Jeff Gordon insists this year's Allstate 400 at the Brickyard will be a real race, not a seven-lap sprint to the finish line like last year.

He guarantees it.

After rain washed out most of Goodyear's final tire testing day at Indianapolis, the four-time Cup champion gave the manufacturer's new, softer tires an unwavering endorsement for one of NASCAR's biggest races.

"I'm 100 percent confident," he said Tuesday. "I ran this tire as hard as I possibly could, and this is a dead issue. This race might come down to a lot of things _ fuel, pit strategy, a double-file restart _ but it is not going to come down to a 10-lap shootout on whose tires can last the longest."

Race organizers and Goodyear could not have hoped for a stronger statement from one of the series most recognizable drivers, nor could they have chosen a better time for Gordon to make it.

Indianapolis Motor Speedway president Joie Chitwood said ticket sales for the July 26 race are lagging from last year, even after cutting prices in February. The combination of a recession and concerns over a repeat of last year's tire debacle are at least partly to blame, Chitwood said.

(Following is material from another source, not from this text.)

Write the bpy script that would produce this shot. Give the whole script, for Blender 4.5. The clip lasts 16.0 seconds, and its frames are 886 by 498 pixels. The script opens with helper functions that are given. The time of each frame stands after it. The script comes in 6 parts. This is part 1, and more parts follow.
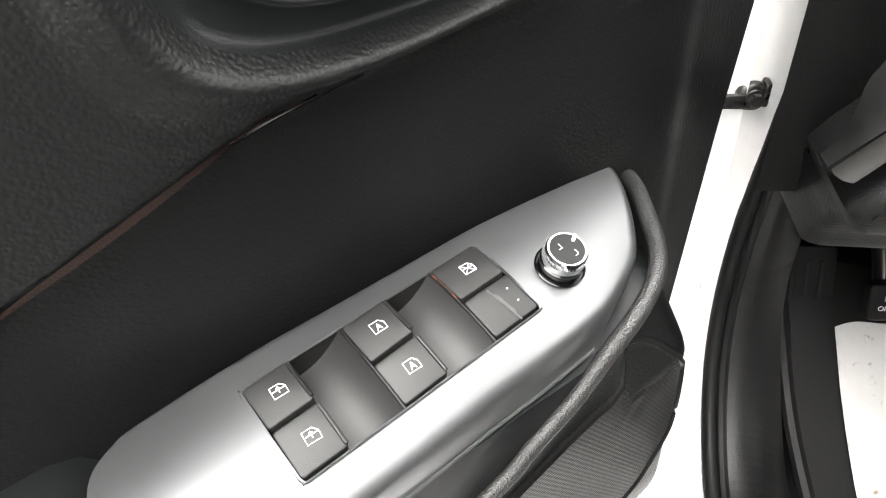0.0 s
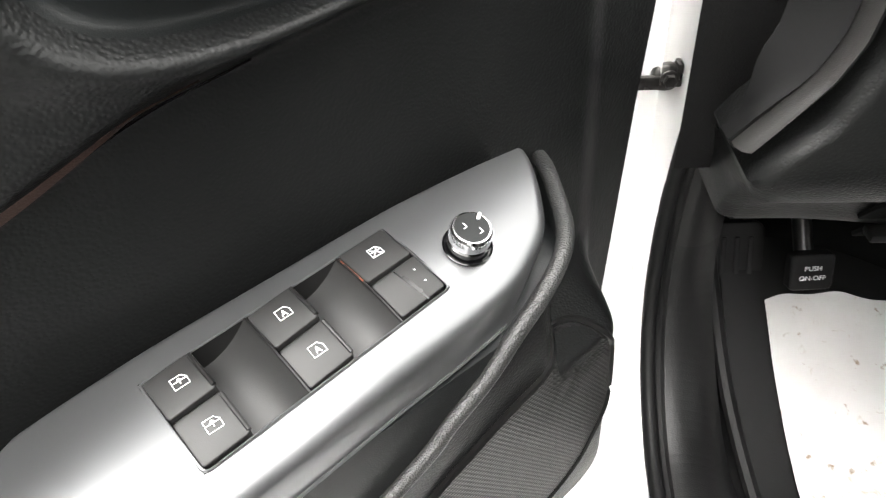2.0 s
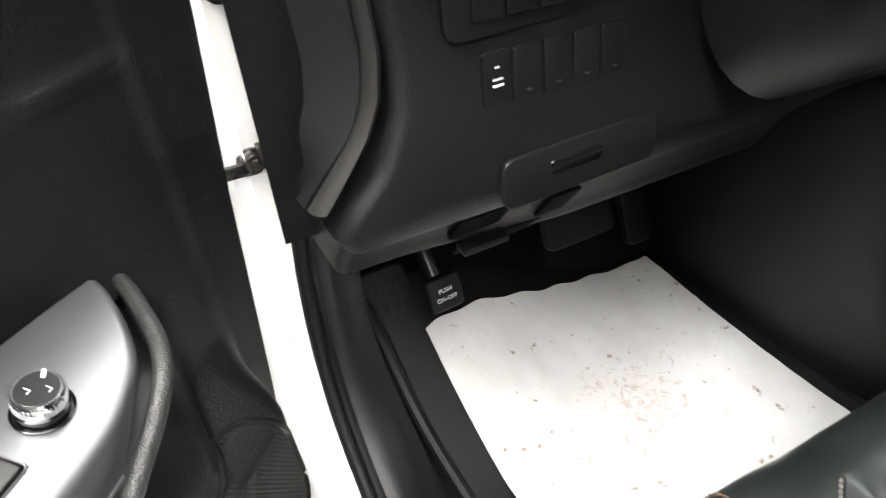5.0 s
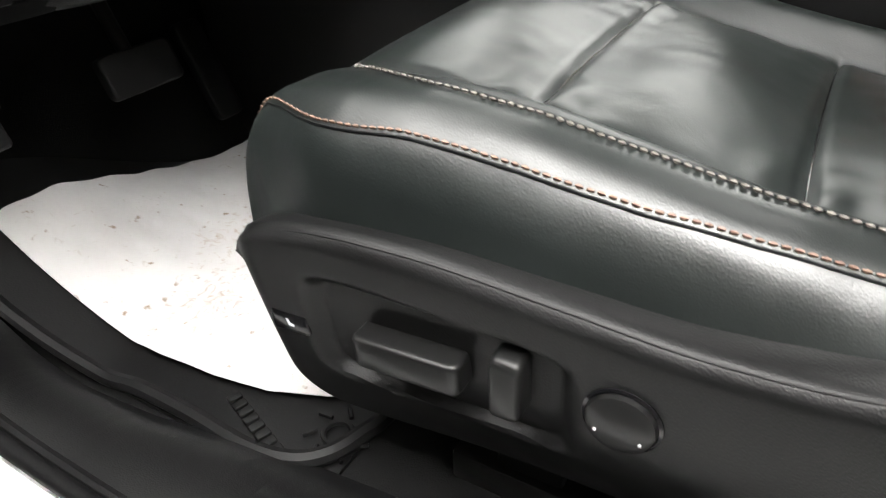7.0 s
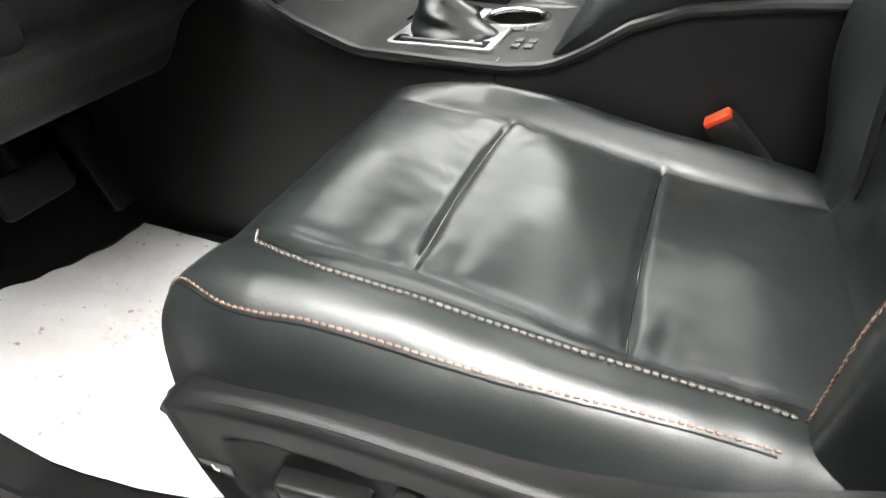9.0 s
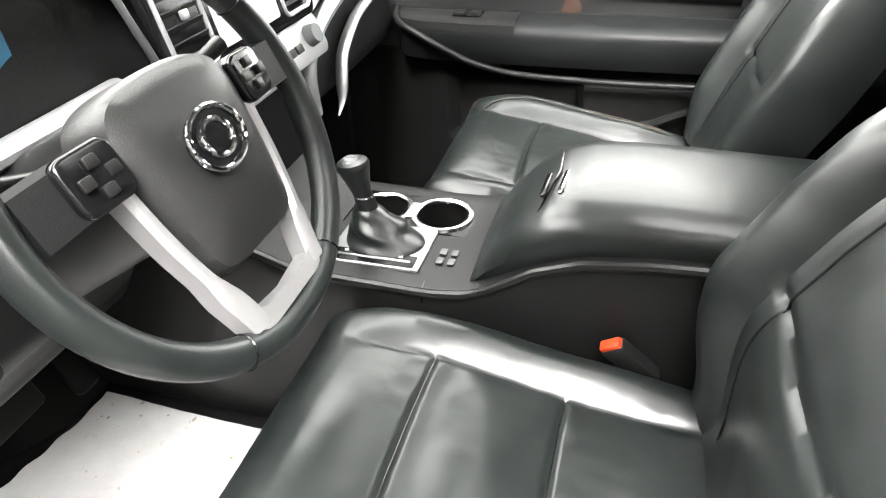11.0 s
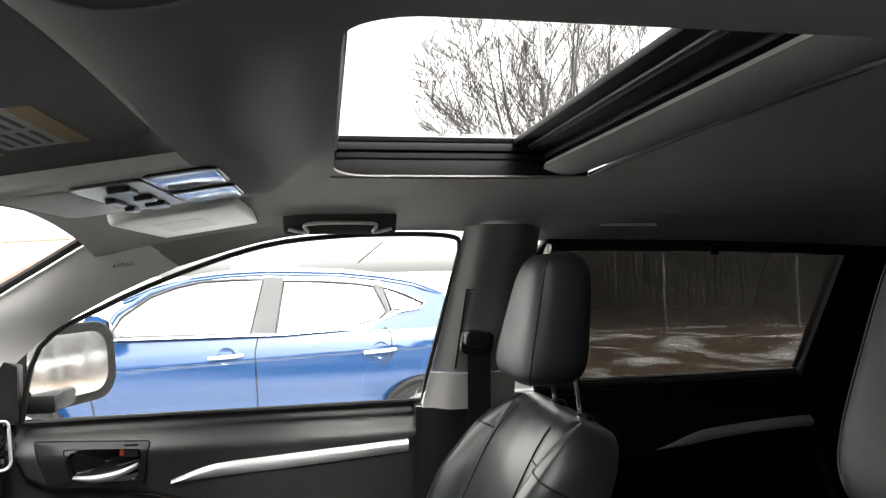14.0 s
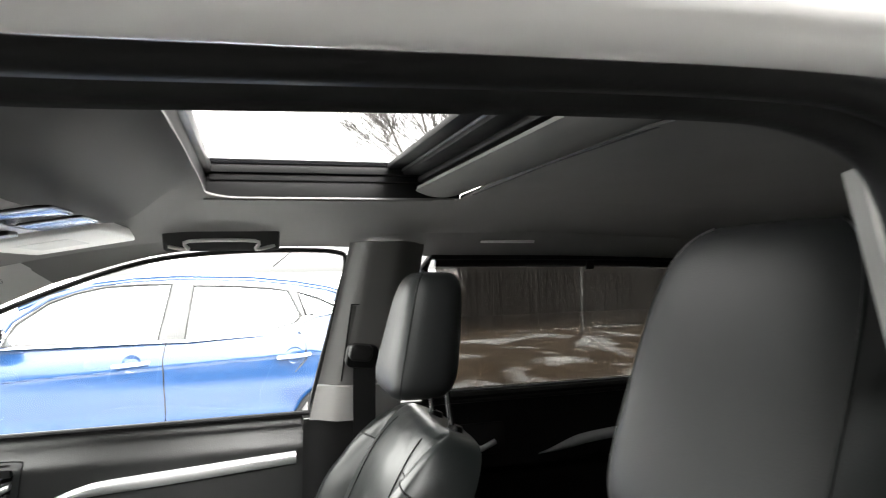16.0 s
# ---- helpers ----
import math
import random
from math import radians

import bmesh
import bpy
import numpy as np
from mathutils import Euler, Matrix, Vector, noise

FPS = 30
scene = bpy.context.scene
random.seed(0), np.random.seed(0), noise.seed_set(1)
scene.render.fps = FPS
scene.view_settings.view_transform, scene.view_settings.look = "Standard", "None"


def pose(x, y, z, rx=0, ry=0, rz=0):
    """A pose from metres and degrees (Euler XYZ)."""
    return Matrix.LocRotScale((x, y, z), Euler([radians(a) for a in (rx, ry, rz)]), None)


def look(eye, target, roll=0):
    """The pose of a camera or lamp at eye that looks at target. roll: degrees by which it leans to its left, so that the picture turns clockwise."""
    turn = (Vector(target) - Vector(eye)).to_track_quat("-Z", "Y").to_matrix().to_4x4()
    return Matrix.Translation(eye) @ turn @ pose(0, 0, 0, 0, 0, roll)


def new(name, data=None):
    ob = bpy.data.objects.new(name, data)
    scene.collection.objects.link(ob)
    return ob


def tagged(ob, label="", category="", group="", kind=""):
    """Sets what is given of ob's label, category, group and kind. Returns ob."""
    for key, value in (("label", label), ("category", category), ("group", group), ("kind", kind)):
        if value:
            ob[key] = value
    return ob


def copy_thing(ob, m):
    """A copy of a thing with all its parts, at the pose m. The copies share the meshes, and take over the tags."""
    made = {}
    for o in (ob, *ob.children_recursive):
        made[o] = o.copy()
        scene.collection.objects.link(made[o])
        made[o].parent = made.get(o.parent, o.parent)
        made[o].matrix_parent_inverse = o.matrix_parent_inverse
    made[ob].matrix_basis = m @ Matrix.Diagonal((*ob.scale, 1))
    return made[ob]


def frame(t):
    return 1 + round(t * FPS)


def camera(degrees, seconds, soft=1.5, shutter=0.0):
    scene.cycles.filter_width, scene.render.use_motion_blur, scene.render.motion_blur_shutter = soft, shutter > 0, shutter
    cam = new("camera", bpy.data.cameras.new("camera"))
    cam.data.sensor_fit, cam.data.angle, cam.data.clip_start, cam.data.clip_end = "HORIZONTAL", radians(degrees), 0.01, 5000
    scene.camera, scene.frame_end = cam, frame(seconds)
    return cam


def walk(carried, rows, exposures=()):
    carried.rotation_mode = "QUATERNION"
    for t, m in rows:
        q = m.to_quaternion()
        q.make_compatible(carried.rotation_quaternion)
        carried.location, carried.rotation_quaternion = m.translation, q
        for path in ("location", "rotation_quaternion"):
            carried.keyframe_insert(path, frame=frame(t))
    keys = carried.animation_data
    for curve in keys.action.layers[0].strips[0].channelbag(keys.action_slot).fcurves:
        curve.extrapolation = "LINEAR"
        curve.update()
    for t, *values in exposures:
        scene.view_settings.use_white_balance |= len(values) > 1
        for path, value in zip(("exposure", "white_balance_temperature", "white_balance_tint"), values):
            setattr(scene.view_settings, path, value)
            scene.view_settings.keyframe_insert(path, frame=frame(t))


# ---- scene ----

Excessive tire wear forced race officials to throw competition cautions every 10 to 12 laps last July. The longest green flag run was 13 laps. The fiasco left drivers and fans upset, forced NASCAR to apologize and sent Goodyear into full redevelopment mode.

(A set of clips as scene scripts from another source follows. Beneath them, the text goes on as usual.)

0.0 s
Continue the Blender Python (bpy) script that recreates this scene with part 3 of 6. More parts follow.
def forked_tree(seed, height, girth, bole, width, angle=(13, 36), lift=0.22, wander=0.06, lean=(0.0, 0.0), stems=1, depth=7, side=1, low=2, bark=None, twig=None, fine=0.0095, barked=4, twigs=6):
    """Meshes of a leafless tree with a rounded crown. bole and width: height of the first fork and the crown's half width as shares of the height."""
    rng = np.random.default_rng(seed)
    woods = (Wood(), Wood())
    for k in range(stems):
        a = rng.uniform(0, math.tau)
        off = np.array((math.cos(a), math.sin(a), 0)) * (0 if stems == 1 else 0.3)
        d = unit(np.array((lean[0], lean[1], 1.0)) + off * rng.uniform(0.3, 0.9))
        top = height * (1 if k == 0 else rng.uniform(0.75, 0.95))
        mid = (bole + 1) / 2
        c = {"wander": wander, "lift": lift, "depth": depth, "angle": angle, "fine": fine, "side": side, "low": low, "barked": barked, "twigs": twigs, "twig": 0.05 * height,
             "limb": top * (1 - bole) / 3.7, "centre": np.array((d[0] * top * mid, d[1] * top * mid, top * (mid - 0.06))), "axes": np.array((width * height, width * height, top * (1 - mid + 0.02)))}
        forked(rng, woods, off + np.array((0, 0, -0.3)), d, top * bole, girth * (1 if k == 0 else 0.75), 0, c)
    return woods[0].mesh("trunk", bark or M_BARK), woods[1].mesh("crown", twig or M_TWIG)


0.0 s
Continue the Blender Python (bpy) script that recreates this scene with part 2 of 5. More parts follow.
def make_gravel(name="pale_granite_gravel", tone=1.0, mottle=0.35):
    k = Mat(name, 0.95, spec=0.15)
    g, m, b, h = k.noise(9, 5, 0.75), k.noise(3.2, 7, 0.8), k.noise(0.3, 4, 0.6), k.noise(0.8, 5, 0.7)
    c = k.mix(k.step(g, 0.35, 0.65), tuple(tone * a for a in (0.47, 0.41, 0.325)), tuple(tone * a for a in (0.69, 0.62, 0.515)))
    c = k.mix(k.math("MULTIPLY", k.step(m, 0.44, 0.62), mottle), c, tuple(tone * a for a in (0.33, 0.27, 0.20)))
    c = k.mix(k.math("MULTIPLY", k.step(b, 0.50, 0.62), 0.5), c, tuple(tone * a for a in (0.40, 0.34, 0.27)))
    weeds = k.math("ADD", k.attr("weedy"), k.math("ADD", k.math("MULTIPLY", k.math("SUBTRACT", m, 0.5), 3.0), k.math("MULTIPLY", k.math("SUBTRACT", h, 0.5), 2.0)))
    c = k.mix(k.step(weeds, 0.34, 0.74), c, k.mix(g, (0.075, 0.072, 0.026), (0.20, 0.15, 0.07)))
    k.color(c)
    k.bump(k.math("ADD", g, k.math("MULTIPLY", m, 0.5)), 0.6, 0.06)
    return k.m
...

So after 11 months of testing, Gordon, former Cup champ Kurt Busch and Kasey Kahne spent Tuesday debunking any lingering concerns.

"It's night and day difference," Busch said. "The ability to make more than 10 laps has been refreshing. I'm amazed at how much better the tire feels. It doesn't have as much powder, and it feels sticky when they take it off the car."

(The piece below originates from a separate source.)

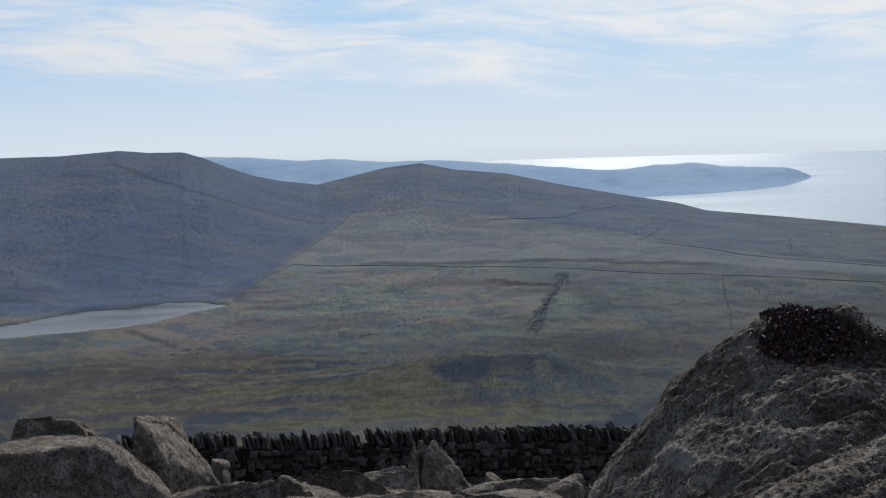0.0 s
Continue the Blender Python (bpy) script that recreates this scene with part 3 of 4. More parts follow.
# ---- the summit outcrop ----
def rock_detail(x, y, z):
    """Relief of the bare rock: low aslant ribs with cracks between them, knobs and grains."""
    u, v = x * 0.76 + y * 0.60 + z * 0.5, -x * 0.62 + y * 0.76 + z * 1.1
    rib = fbm(u * 6, v * 24, z * 8, 4, 51, 0.5)
    split = smooth_step(0.90, 0.99, 1 - np.abs(fbm(u * 4, v * 17, z * 5, 3, 56, 0.5)))
    lump = fbm(x * 9, y * 9, z * 9, 4, 52)
    pit = fbm(u * 38, v * 70, z * 50, 3, 53, 0.6)
    chip = np.minimum(fbm(x * 60, y * 60, z * 60, 4, 54, 0.62), 0.10)
    gran = fbm(x * 190, y * 190, z * 190, 2, 55, 0.7)
    return 0.0050 * rib - 0.0050 * split + 0.0045 * lump + 0.0022 * pit + 0.0022 * chip + 0.0026 * gran - 0.0010


SPOT_A, SPOT_B = (0.072, -0.013), (0.092, -0.019)
# crests: bearing and angle below the level, seen from the two spots
A_CREST = np.array([(-2, 24), (1.0, 19), (3.0, 14.4), (4.0, 13.0), (5.6, 11.2), (6.2, 10.2), (6.8, 9.7), (8.7, 8.4), (9.4, 7.95), (10.1, 7.58), (11.0, 7.38), (11.6, 7.46), (11.95, 7.58), (12.6, 7.52), (13.3, 7.55),
                    (14.0, 8.0), (14.7, 8.4), (16.7, 9.25), (17.9, 9.85), (19.0, 10.5), (20.0, 11.2), (22, 13.0), (25, 17)])
B_CREST = np.array([(3, 19), (6, 16), (8.85, 14.2), (10.8, 13.35), (12.2, 12.8), (13.6, 12.0), (14.5, 11.45), (15.46, 11.1), (16.7, 11.1), (17.8, 11.15), (19.1, 11.22), (19.86, 11.1), (20.69, 10.46), (21.3, 10.3), (23.1, 10.25), (24.1, 9.65), (25.2, 9.18), (26.1, 9.0),
                    (27.0, 9.25), (28.4, 9.2), (30.4, 9.2), (32.0, 9.3), (33.1, 9.62), (34.4, 10.05), (35.3, 10.85), (36.2, 11.2), (36.55, 11.5), (36.9, 14), (37.5, 22)])
B_DIST = np.array([(3, 1.10), (10, 1.16), (13, 1.22), (17, 1.27), (19, 1.24), (21.3, 1.19), (23, 1.21), (26, 1.245), (29, 1.255), (32, 1.235), (34.5, 1.20), (36.6, 1.19), (38, 1.18)])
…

Goodyear, based in Akron, Ohio, spared no expense to fix the problem.

Race tire sales director Greg Stucker could not calculate how much money or how many man-hours were spent resolving the problem but acknowledged that tires for Indianapolis were discussed every day since late July.

Stucker said Goodyear conducted seven tire tests at Indy since the race, accumulating more than 13,000 miles on the Indy track. That number does not count testing done in the laboratory where the company even ground a test track in exactly the same manner as Indy's surface.

For Goodyear's racing division, getting it right at Indy was the No. 1 priority.

"We've got our name on the sidewall of every tire, so I think it's very important to our whole company," Stucker said.

Despite all the work, drivers were concerned as recently as last month that Goodyear still hadn't figured it out.

Those impressions changed earlier this month when drivers like Kahne and points leader Tony Stewart returned for the next-to-last test at Indy two weeks ago.

"I feel Goodyear worked really hard through all these tests," said Kahne, a regular participant in the tire tests. "But until about two weeks ago, they didn't have a tire for this race. I'm confident now. We ran five laps on these tires and it rubbered in and was ready to go. Last year, it never rubbered in."

The proof showed up Monday.

Teams were running 20-lap intervals late in the afternoon and projected they could have gone 35 to 40 laps on the new tires. Gordon suggested he could have run 50, and Carl Edwards ran multiple segments Monday, totaling 33 or 34 laps, before running out of fuel.

"As far as I'm concerned, I think we're ready to race," Kahne said.